What Is In It For You? Action Items You Might Want to Consider
Review Your Exposure to Governance Tokens
With the SEC forcing Mango Markets to destroy its MNGO tokens, it’s a clear signal to evaluate your holdings in governance tokens across other DeFi platforms. If a token is later classified as a security, you could face significant losses if it is delisted or invalidated. Consider adjusting your portfolio to focus on tokens with clearer regulatory standing or those registered as compliant securities.

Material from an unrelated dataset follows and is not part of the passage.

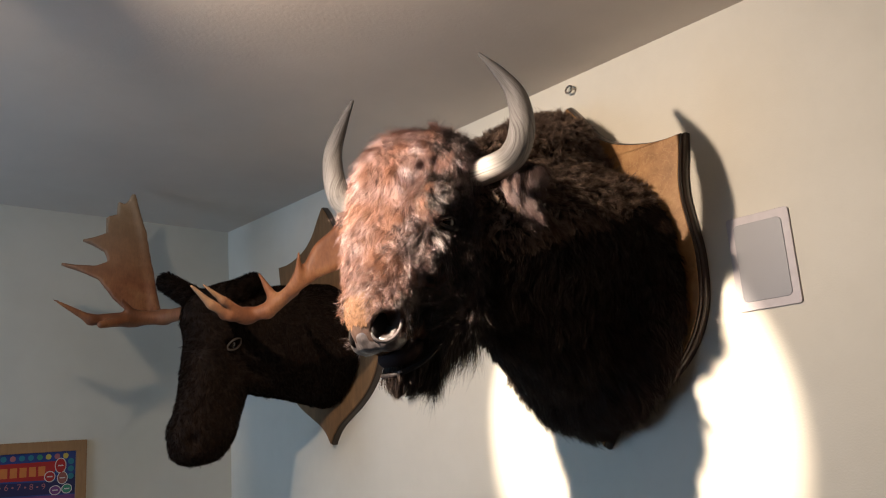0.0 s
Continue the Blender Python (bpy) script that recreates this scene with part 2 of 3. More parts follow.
def box_bm(lo, hi, bevel=0.0):
    bm = bmesh.new()
    bmesh.ops.create_cube(bm, size=1.0)
    for v in bm.verts:
        v.co = Vector([l + (c + 0.5) * (h - l) for l, h, c in zip(lo, hi, v.co)])
    if bevel:
        bmesh.ops.bevel(bm, geom=bm.edges[:], offset=bevel, segments=2, affect="EDGES", profile=0.5)
    return bm


def setting(name, lo, hi, mat, label, category):
    ob = ob_from(name, *((lambda b: ([tuple(v.co) for v in b.verts], [[v.index for v in f.verts] for f in b.faces]))(box_bm(lo, hi))), mat, smooth=False)
    return tagged(ob, label, category, kind="structure")


def thing(name, at, label, category, group=""):
    e = new(name)
    e.location = at
    e.empty_display_size = 0.1
    return tagged(e, label, category, group)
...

Stay Updated on Regulatory Developments
Given the increasing scrutiny of decentralized platforms by the SEC, it’s crucial to stay informed about the legal status of the projects you are investing in. Regularly check for news about enforcement actions and SEC filings related to DeFi platforms. Being aware of regulatory moves can help you act quickly and minimize risk.
Be Cautious with Unregistered Token Sales
If you’re considering investing in new DeFi projects, especially those offering governance or utility tokens, scrutinize whether the platform has complied with securities regulations. Ask whether they’ve registered with regulatory bodies like the SEC. This will help you avoid scenarios where you’re left holding tokens that lose value due to regulatory intervention.